Bermuda grass, by contrast, thrives in temperatures in the 80s and 90s but cannot survive cold winters. That makes Bermuda the logical choice for courses in the Deep South. High-prestige clubs in the so-called transition zone, which includes parts of Georgia, the Carolinas, Tennessee, Texas and the Midwest, have long put a premium on having bentgrass greens because of Bermuda's historic liabilities as a putting surface. Bermuda greens were coarser, bumpier and had problems with excessive "grain," caused by the bristly blades growing in one direction (generally toward the setting sun) instead of vertically and thus unduly influencing the speed and direction of putts. Colonial Country Club in Fort Worth, Texas, claims to be the first course south of the Mason-Dixon line to install bentgrass greens, in 1936. Hundreds of clubs have followed since.
But they pay the price, even in years with less brutal summers than this one. Colonial, for instance, has five or six fans around every green, stirring up 25-mile-per-hour breezes around the clock to help keep the greens cool. The club in summer has four full-time employees who do nothing but hand-water the hot spots on the greens every day. "Keeping the greens alive till that first cool spell in September is all we hope for," said the club's head pro, Dow Finsterwald Jr.
When hot weather hits bentgrass courses, course superintendents also raise mowing heights. That yields more leaf surface and improves evapotranspiration but can slow down putts by a foot or more on the Stimpmeter, which measures green speed. "Better slow grass than no grass" is a mantra among greenkeepers, but the pressure from golfers to keep the greens rolling fast is relentless.
During the hot summer of 2007, ground crews at East Lake Golf Club in Atlanta, home of the PGA Tour's Tour Championship, tried every trick in the book to keep the club's bentgrass greens healthy. They hand-watered each green every 30 minutes during the hottest days, just enough to cool off the grass blades but not enough to add moisture to the soil. They ran fans and cut the greens with walk-behind mowers rather than heavy triplex riding machines, to reduce stress.
But nothing did much good. "It's such a helpless feeling. You watch the greens turn yellow and you know they're going to collapse, but there's just nothing more you can do," said Ralph Kepple, East Lake's superintendent.

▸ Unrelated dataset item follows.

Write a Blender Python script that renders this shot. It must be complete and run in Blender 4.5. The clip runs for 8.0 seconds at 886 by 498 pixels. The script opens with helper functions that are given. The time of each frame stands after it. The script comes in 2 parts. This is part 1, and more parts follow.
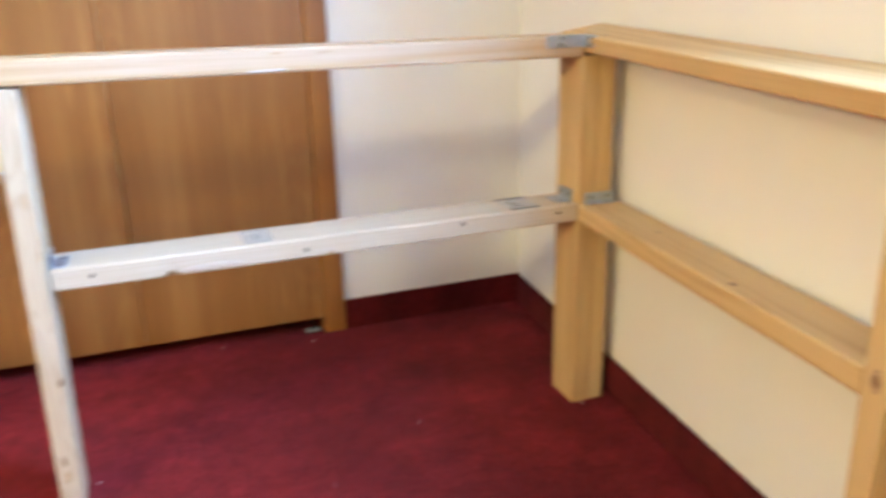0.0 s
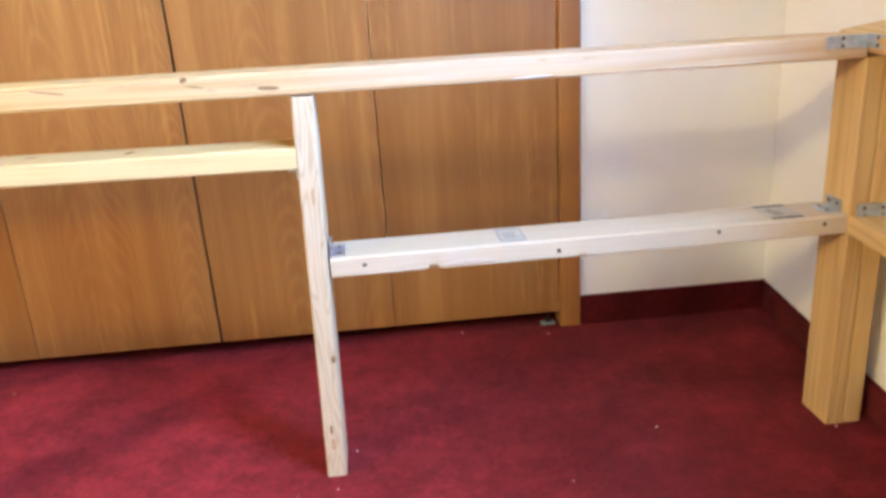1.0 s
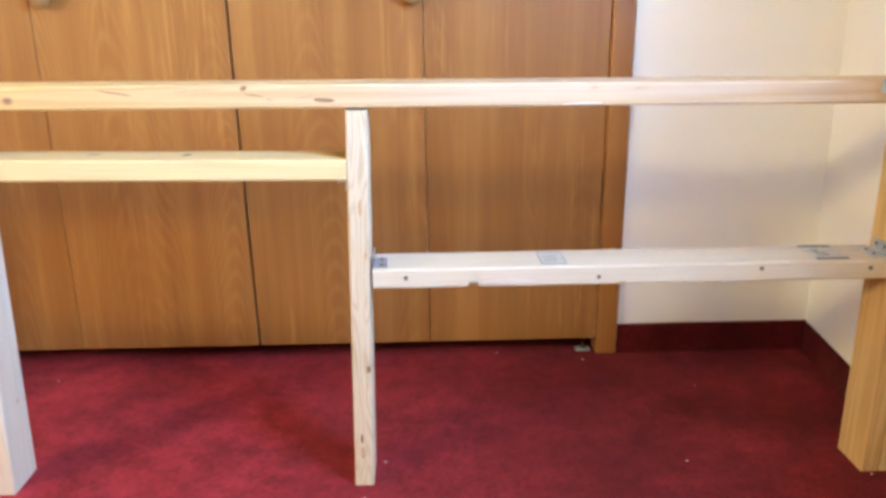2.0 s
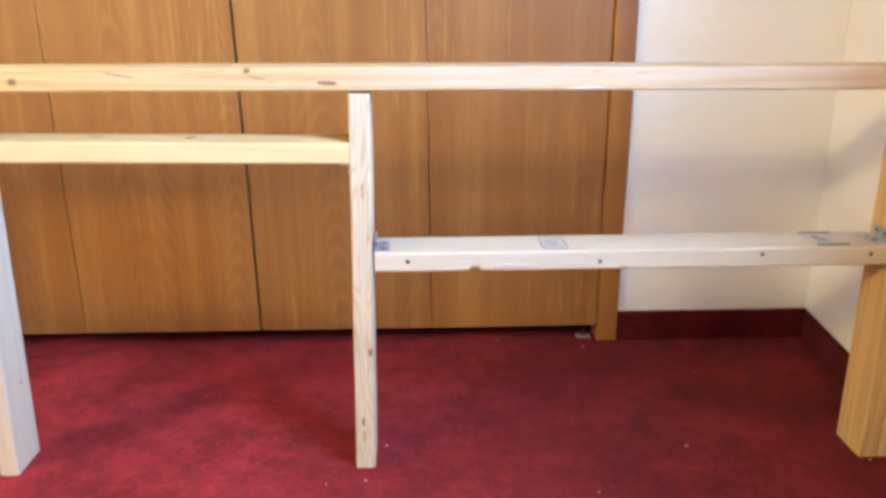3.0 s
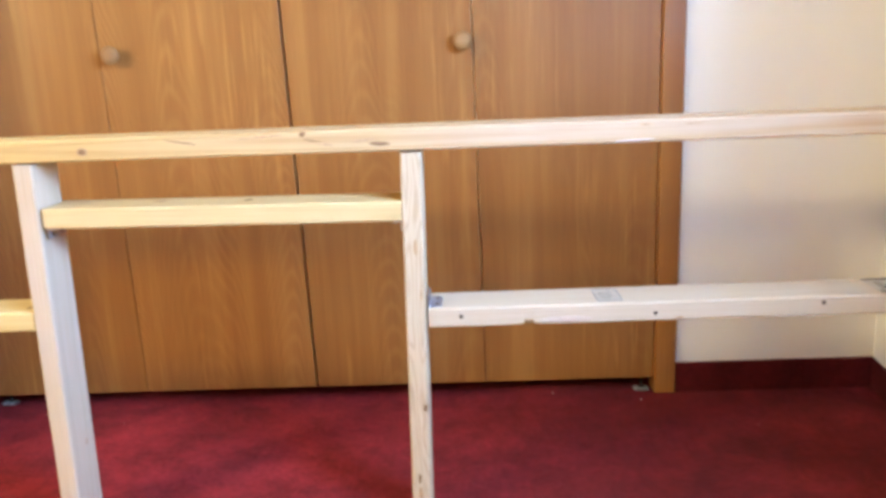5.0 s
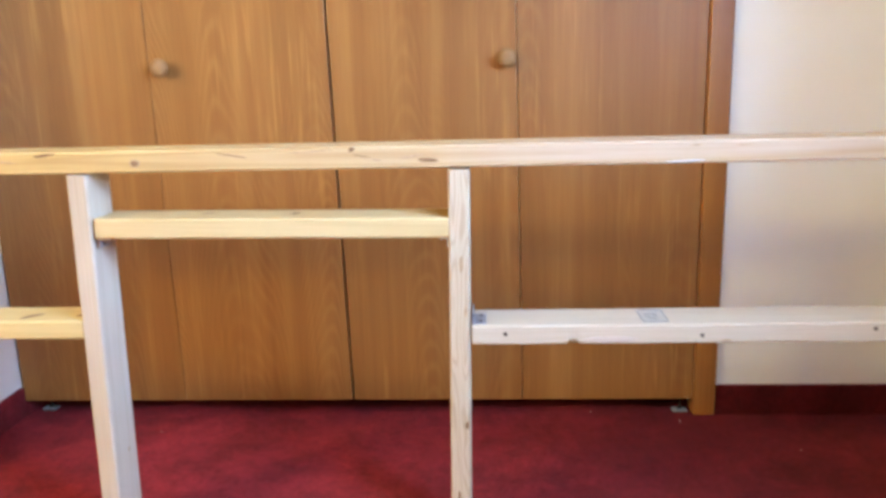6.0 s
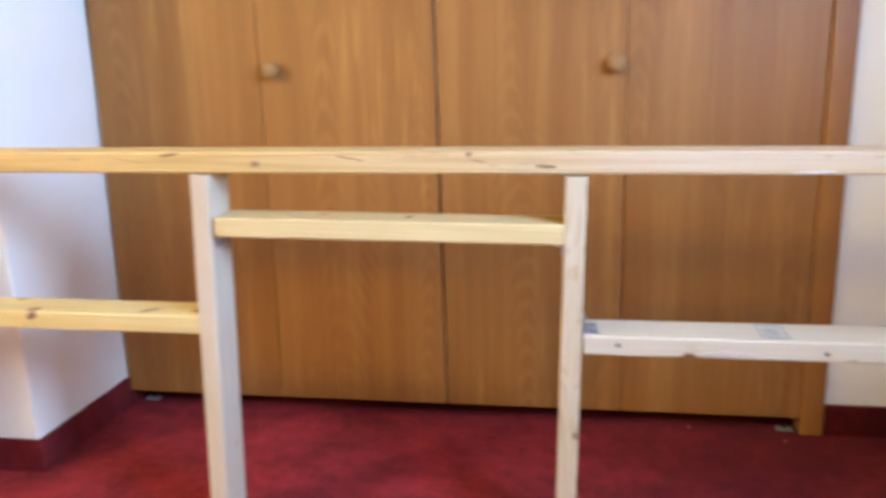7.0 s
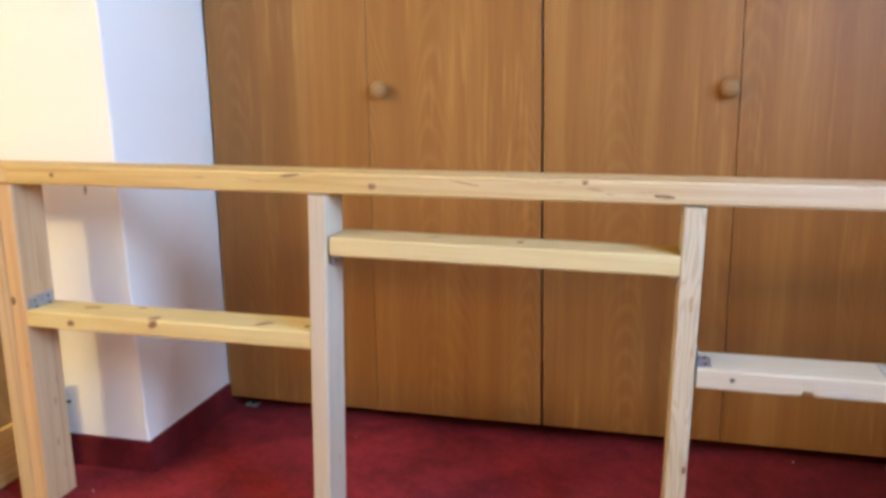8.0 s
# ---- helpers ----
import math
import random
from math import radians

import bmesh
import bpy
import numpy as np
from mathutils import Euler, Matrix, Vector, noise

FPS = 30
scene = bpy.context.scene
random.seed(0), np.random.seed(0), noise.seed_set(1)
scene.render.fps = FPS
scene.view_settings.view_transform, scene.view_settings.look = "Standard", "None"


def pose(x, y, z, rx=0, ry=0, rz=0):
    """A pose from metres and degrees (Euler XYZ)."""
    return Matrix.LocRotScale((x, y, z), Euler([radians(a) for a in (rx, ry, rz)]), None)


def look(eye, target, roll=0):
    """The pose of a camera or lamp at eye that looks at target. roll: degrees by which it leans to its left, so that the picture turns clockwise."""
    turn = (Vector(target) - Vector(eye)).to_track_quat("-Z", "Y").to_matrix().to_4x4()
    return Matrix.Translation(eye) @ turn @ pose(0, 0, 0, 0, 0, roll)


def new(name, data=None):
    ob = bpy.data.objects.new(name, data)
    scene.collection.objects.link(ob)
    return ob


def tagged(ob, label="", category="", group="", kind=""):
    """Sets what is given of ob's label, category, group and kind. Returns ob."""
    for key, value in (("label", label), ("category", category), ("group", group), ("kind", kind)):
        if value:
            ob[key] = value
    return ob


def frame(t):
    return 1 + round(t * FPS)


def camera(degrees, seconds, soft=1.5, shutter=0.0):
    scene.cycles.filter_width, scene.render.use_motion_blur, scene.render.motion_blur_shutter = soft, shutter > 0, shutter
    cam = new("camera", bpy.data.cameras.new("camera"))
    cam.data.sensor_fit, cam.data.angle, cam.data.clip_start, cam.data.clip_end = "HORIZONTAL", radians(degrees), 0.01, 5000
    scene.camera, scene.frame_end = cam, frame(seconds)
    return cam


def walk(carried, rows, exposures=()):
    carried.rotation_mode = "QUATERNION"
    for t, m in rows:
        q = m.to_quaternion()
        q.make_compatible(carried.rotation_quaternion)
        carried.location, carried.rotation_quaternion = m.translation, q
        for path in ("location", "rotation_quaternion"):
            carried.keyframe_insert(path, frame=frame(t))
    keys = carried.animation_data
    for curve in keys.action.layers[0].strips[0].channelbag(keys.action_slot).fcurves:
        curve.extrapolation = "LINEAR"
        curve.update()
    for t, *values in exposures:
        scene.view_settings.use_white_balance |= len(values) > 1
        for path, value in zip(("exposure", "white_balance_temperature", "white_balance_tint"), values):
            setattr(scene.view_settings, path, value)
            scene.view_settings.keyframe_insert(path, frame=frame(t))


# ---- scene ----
cam = camera(58.2, 8.0, soft=3.3, shutter=0.8)
PATH = [
    (0, (0.007, 0.319, 0.878), (0.677, 2.098, 0.255), -1.3),
    (0.2, (-0.0065, 0.317, 0.8855), (0.5557, 2.1256, 0.2428), -1.58),
    (0.5, (-0.031, 0.307, 0.901), (0.331, 2.157, 0.233), -3.4),
    (0.7, (-0.0501, 0.3133, 0.9083), (0.1552, 2.1944, 0.2607), -5.05),
    (1, (-0.0692, 0.3201, 0.9234), (0.0868, 2.2068, 0.2785), -3.32),
    (1.2, (-0.0553, 0.3169, 0.9219), (0.1165, 2.2078, 0.2934), -2.67),
    (1.5, (-0.0619, 0.3034, 0.9277), (0.0765, 2.1984, 0.3033), -0.6),
    (1.7, (-0.074, 0.301, 0.928), (0.005, 2.211, 0.339), -0.6),
    (2.8, (-0.08, 0.294, 0.915), (-0.025, 2.192, 0.288), -0.4),
    (3, (-0.08, 0.29, 0.913), (-0.018, 2.193, 0.299), -0.2),
    (3.5, (-0.0796, 0.2936, 0.9118), (-0.0098, 2.1875, 0.2729), -0.51),
    (4, (-0.079, 0.291, 0.913), (-0.037, 2.185, 0.275), -1.3),
    (4.5, (-0.084, 0.288, 0.911), (-0.092, 2.198, 0.316), -2.2),
    (4.7, (-0.08, 0.284, 0.916), (-0.109, 2.212, 0.382), -2.4),
    (5.8, (-0.11, 0.2797, 0.927), (-0.2385, 2.2225, 0.4697), -1.87),
    (6, (-0.12, 0.282, 0.93), (-0.246, 2.226, 0.477), -1.7),
    (6.2, (-0.1284, 0.2796, 0.9343), (-0.2768, 2.2257, 0.4975), -1.94),
    (6.5, (-0.1493, 0.2849, 0.9315), (-0.3389, 2.2234, 0.4775), -1.57),
    (6.8, (-0.1814, 0.2877, 0.9329), (-0.4211, 2.2213, 0.4814), -1.43),
    (7, (-0.204, 0.285, 0.937), (-0.499, 2.213, 0.493), -1.2),
    (7.2, (-0.2313, 0.2784, 0.9356), (-0.5885, 2.1982, 0.5034), -1.15),
    (7.5, (-0.257, 0.274, 0.942), (-0.708, 2.173, 0.503), -1.2),
    (7.8, (-0.2692, 0.2667, 0.9517), (-0.7463, 2.1615, 0.5251), -0.65),
    (8, (-0.2761, 0.269, 0.9709), (-0.7484, 2.166, 0.5489), -0.53),
]
EXPOSURES = [
    (0.0, -0.25, 6650, 6), (0.5, -0.16, 6750, 8), (1.0, -0.18, 6850, 9), (1.5, -0.20, 7050, 9), (3.0, -0.23, 7150, 10), (3.5, -0.22, 7150, 11), (4.5, -0.24, 7250, 10),
    (6.0, -0.43, 7100, 10), (6.5, -0.43, 7100, 10), (7.0, -0.58, 7350, 10), (7.5, -0.83, 7550, 11), (8.0, -0.90, 7600, 10),
]
walk(cam, [(t, look(eye, target, roll)) for t, eye, target, roll in PATH], EXPOSURES)


# ---- light ----
ROOM_LEFT, ROOM_NEAR, CEILING_Z = -5.4, -2.7, 2.44
WALL_Y = 2.294          # face of the wall with the closet
SKEW = 0.0946           # the right-hand wall stands a little off square
CORNER = Vector((0.820, 1.688, 0.0))                  # inner corner of the desk frame
ALONG = Vector((-SKEW, -0.9955, 0.0)).normalized()    # from the corner along the right-hand wall
OUT = Vector((-ALONG.y, ALONG.x, 0.0))                # from the room towards that wall


def wing(u, v, z=0.0):
    """A place by its way along the right-hand wall and out towards it."""
    p = CORNER + ALONG * u + OUT * v
    return Vector((p.x, p.y, z))


WIN_U0, WIN_U1, WIN_Z0, WIN_Z1 = 0.66, 1.56, 0.98, 2.02
WALL_V = 0.107

world = bpy.data.worlds.new("sky")
scene.world = world
world.use_nodes = True
wn = world.node_tree.nodes
sky = wn.new("ShaderNodeTexSky")
sky.sky_type, sky.sun_disc = "NISHITA", False
sky.sun_elevation, sky.sun_rotation = radians(35), radians(250)
wn["Background"].inputs[1].default_value = 0.10
world.node_tree.links.new(sky.outputs[0], wn["Background"].inputs[0])

win_lamp = bpy.data.lights.new("window_daylight", "AREA")
win_lamp.shape, win_lamp.size, win_lamp.size_y = "RECTANGLE", WIN_U1 - WIN_U0 - 0.08, WIN_Z1 - WIN_Z0 - 0.08
win_lamp.energy, win_lamp.color = 172.0, (0.30, 0.52, 1.0)
win_ob = new("window_daylight", win_lamp)
wc = wing((WIN_U0 + WIN_U1) / 2, WALL_V + 0.245, (WIN_Z0 + WIN_Z1) / 2)
win_ob.matrix_world = look(wc, wc - OUT - Vector((0, 0, 0.08)))    # sky light comes in from above

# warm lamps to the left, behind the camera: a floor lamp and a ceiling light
floor_lamp = bpy.data.lights.new("floor_lamp", "POINT")
floor_lamp.energy, floor_lamp.color, floor_lamp.shadow_soft_size = 188.0, (1.0, 0.85, 0.44), 0.09
new("floor_lamp", floor_lamp).location = (-2.90, 0.15, 1.69)
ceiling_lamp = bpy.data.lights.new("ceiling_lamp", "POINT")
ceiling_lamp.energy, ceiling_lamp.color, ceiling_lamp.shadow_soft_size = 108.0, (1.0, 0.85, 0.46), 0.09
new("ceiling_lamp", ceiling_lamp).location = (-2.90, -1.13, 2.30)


# ---- materials ----
def material(name):
    m = bpy.data.materials.new(name)
    m.use_nodes = True
    return m, m.node_tree.nodes, m.node_tree.links, m.node_tree.nodes["Principled BSDF"]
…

For the 2008 season, East Lake replanted its greens in one of the new "ultra dwarf" strains of Bermuda that are hard for most golfers to distinguish from bentgrass, in terms of performance. The club is pleased with the decision, Mr. Kepple said—especially this summer.
Augusta National, the home of the Masters 90 miles east of Atlanta, is in an area that is often 10 degrees hotter in the summer, but it easily maintains bentgrass greens. The main reason: The course is closed for play in the summer. That's a luxury very few courses can even consider.